Dance Paradise Kinect Review

I don’t know why I’m committing my opinion of this game to the wider world, it would seem obvious to all that I’m rife with bias and contempt for pop-orientated dancing games. And, to some extent, all would be absolutely correct. I don’t dislike pop entirely as a category, but simply maintain that most music that sits in this pseudo genre is awful. And it general is.

Dance Paradise takes a very mediocre chunk of this awful music, plus a handful of more-or-less passable songs, and couples it with some very disjointed dance moves which are both difficult to follow and seemingly completely unrelated to the music currently being played. Is a massive lineup of A-list pop and a smattering of dancable classics really too much to ask? I guess so, as “downloadable content” is clearly the watch-phrase for any even slightly expandable title these days. Only, with dance games, instead of giving you a horse and selling you horse armour, they give you the horse armour and sell you the horse. That said, to my knowledge no downloadable content has yet been confirmed for Dance Paradise,

Not content, however, with simply jumping onto the Kinect dance game bandwagon, Dance Paradise also includes a dash of Guitar Hero, and not in a good way. The basic premise is that blocky, cartoon characters proceed down four colour coded tracks, ala Guitar Hero’s notes, toward you, strutting their stuff and warning you of the complicated and not particularly well flowing dance move you must pull off next. Once they hit the end of the track, you must not only be successfully copying their dance moves, but have simultaneously also jumped to the virtual space assigned to that particular track. It’s difficult to explain, but you must move left and right, using your whole body to dance in the right track, with the right moves.

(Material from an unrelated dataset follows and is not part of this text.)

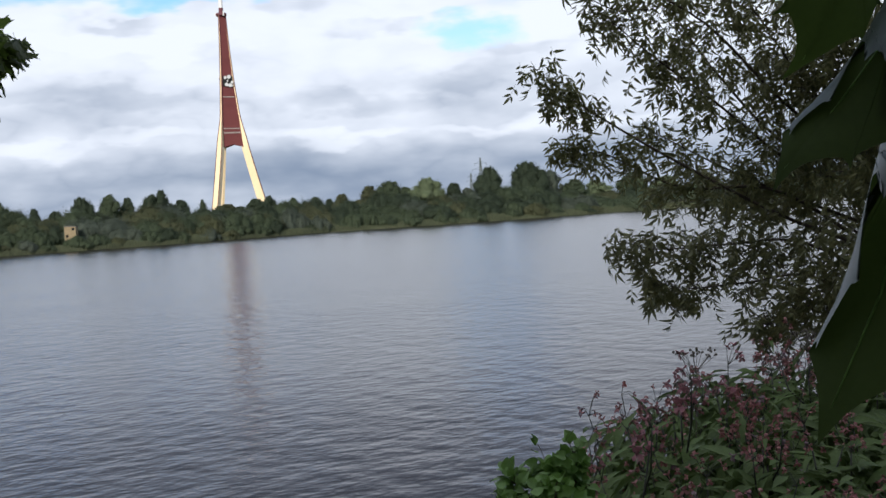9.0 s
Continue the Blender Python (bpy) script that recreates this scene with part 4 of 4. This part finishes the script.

It’s a complicated mess that doesn’t feel even remotely like dancing, and yet I still somehow managed to pull off a sizable number of “Perfects” performing what must have looked to the outside observer like the death throes of a headless chicken. The dance moves don’t seem to relate to the music, each other, or anything much in fact. Nothing seems to flow properly from one move to the other and, unlike the infinitely superior Dance Central, it really doesn’t feel like dancing. Just a chore.

What Dance Paradise has over Dance Central, however, is music videos. If you want to watch the music video and, to some extent, enjoy the music whilst you flail your arms about in a vague attempt to parrot the dance “moves” thrown at you by the game, then it’ll at least be some fun. Fortunately the developers allowed you to simply sit on the sofa and watch the same videos, without the nuisance of having to actually move around.

Speaking of sitting on the sofa, if you’ve got friends over for a dance off then that’s what they’re going to be doing most of the time. Whilst Dance Paradise is perfectly capable of supporting and recognising two dances simultaneously, if you can provide the ming-boggling amount of space that Kinect requires for more than one person then I, quite frankly, envy your cavernous abode. In order to successfully dance side-by-side you will be needing the sort of room that you see in the adverts, minus the crowd of onlookers because the Kinect really can’t cope with any non-players being in the frame.

It’s important to stress, however, that this is a requirement and limitation of Kinect as a technology, and not the game itself. It’s a sad and oft-mentioned fact that Kinect requires a living room the size of a Blimp hanger in order to function as advertised. Of course, if you’re inebriated enough then the occasional beatings you give your opponent whilst over-enthusiastically attempting to pull off some of the more elaborate dance moves are all part of the fun.

The set list is brief, varied, and full of C-list songs that I’m absolutely positive nobody actually likes. Okay, it’s got Lady Gaga, La Roux, Gwen Stefani and No Doubt. All of whom I find vaguely listenable. And there’s MC Hammer’s classic “Can’t Touch This”. Sadly the lack of any real connection between the dance moves and the actual music really detracts from any enjoyment one might have dancing to these songs, and the amount of inconsequential crap that fills in the spaces in the set list is really quite shocking. Artist names including an ampersand, or “featuring” someone else, generally lead to abysmal sonic experience, and there are far too many of these. Seriously, the videos to most Rap songs themselves show that dancing mostly involves grinding ones genitalia upon someone’s thigh, they have no business being in a dance game, and even less business being one (or about 7) out of only 40 songs.

Overall, Dance Paradise is anything but a paradise, and is decidedly more a me-to game which seeks to bring the already horribly crowded dancing game genre crashing down under a towering pile of fetid shovelware. Buy Dance Central instead– It looks a million times better, it actually lets you learn the dance moves one by one, and it genuinely does feel like dancing. If someone kindly picks you up a copy of Dance Paradise this Christmas, then the trade-in discount on Dance Central should be handy, too!

If you have Dance Central, have danced it to destruction and are looking for something else to satiate your dancing desires then you’d best watch out for pre-owned or bargain bin copies of this title. It’s got a certain amount of play value, albiet that amount is decidedly nominal, and if you’re drunk, and have similarly intoxicated company it could actually be called fun. Otherwise- grab Dance Evolution, if you think you’re good enough!